[start]

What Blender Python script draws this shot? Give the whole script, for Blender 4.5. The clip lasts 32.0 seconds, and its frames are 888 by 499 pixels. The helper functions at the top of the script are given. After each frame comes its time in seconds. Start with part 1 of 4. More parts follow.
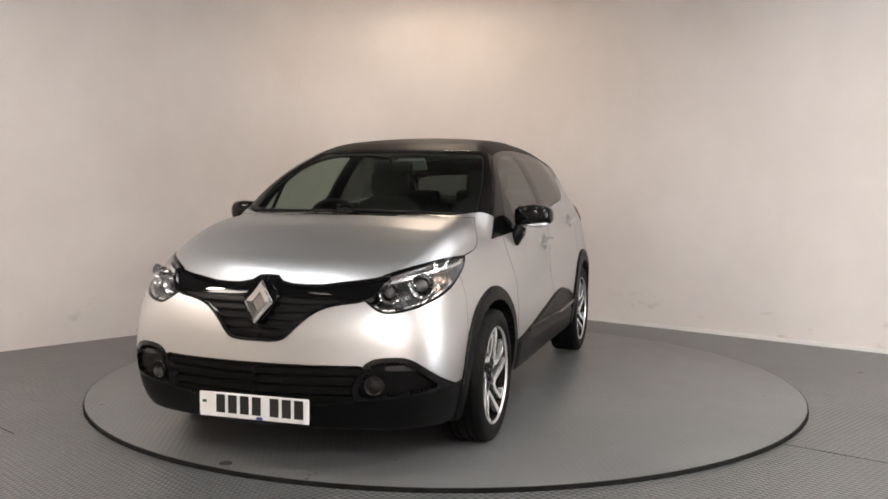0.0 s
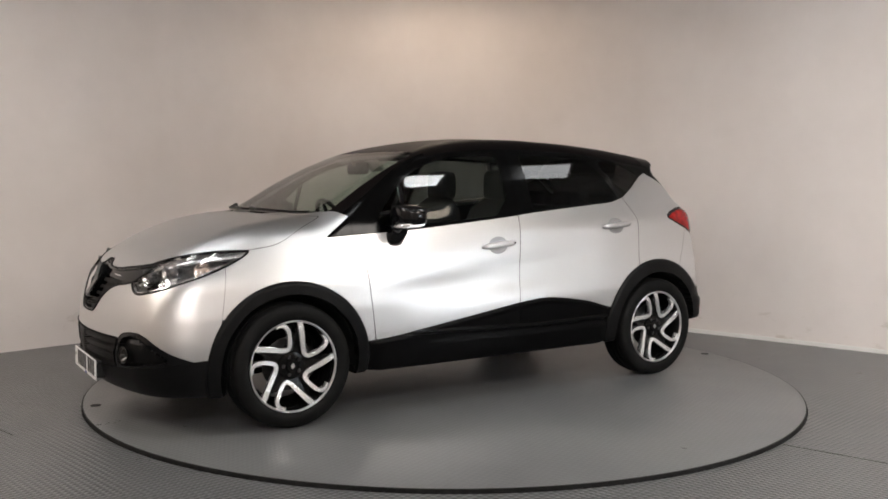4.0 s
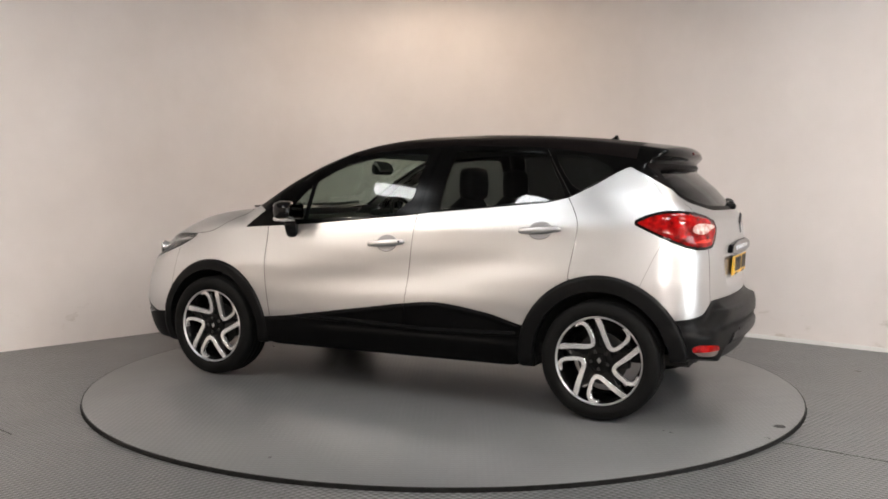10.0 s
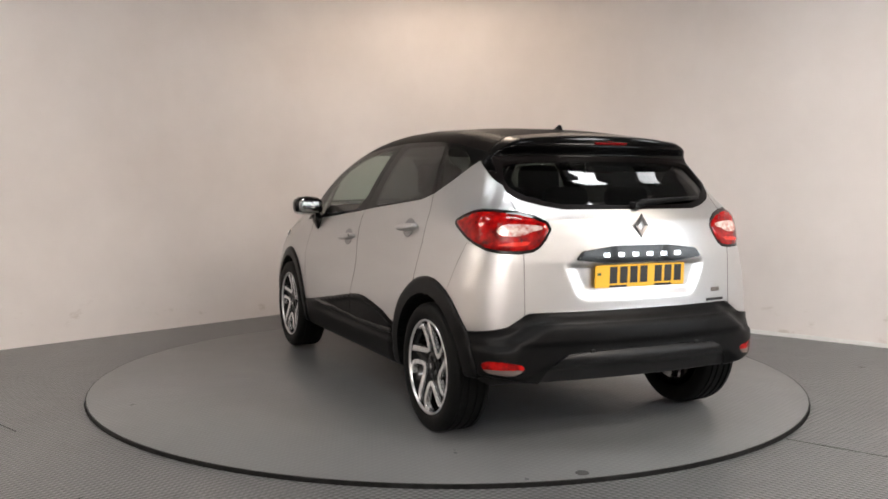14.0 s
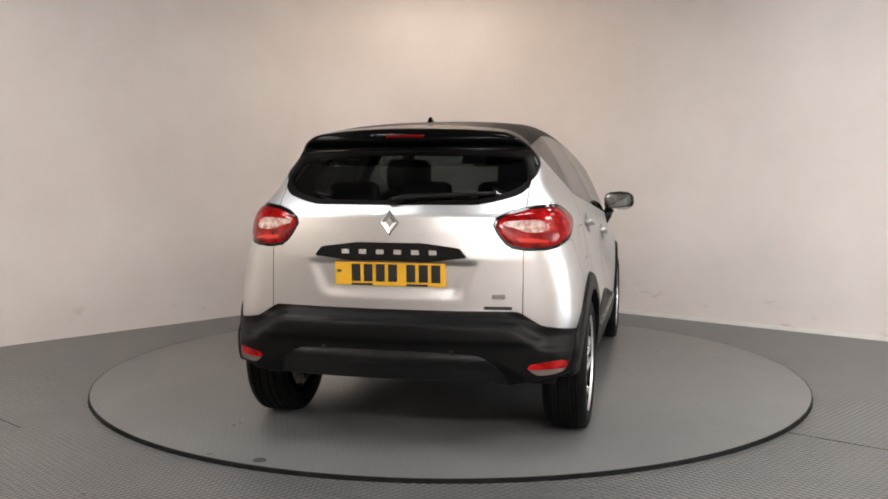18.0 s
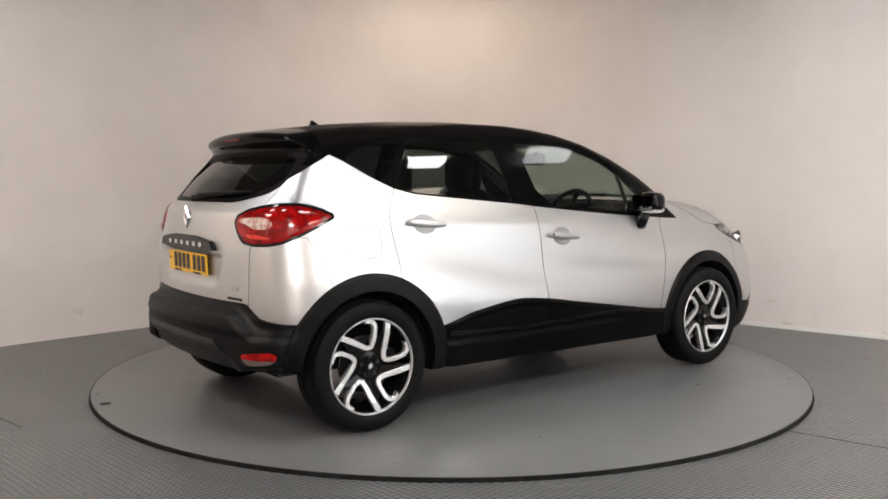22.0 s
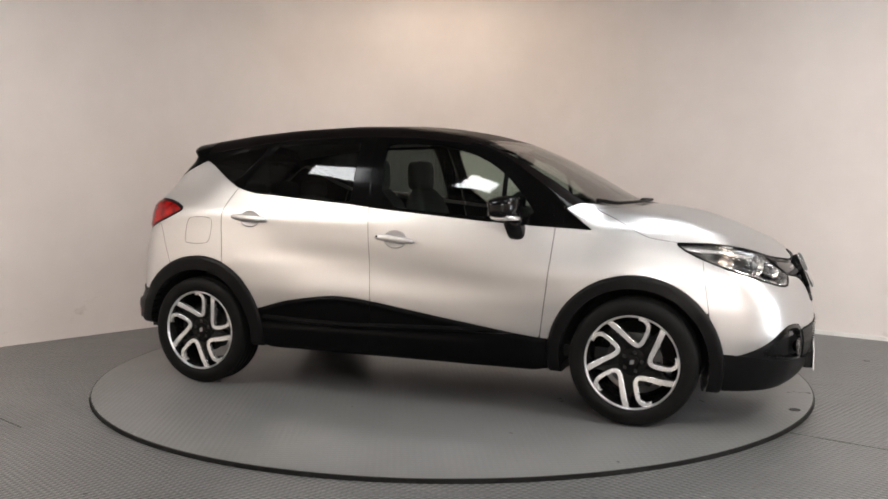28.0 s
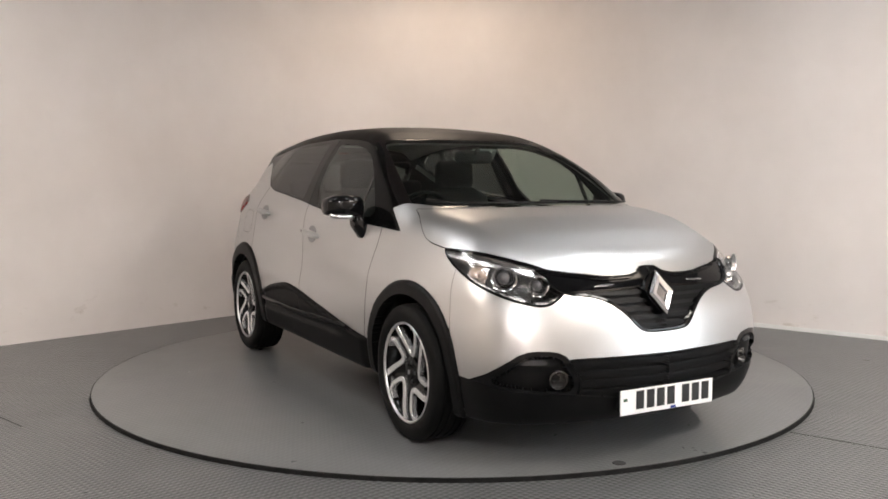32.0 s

[end]

Repeat the material above in full and exactly, omitting the pictures.

What Blender Python script draws this shot? Give the whole script, for Blender 4.5. The clip lasts 32.0 seconds, and its frames are 888 by 499 pixels. The helper functions at the top of the script are given. After each frame comes its time in seconds. Start with part 1 of 4. More parts follow.
0.0 s
4.0 s
10.0 s
14.0 s
18.0 s
22.0 s
28.0 s
32.0 s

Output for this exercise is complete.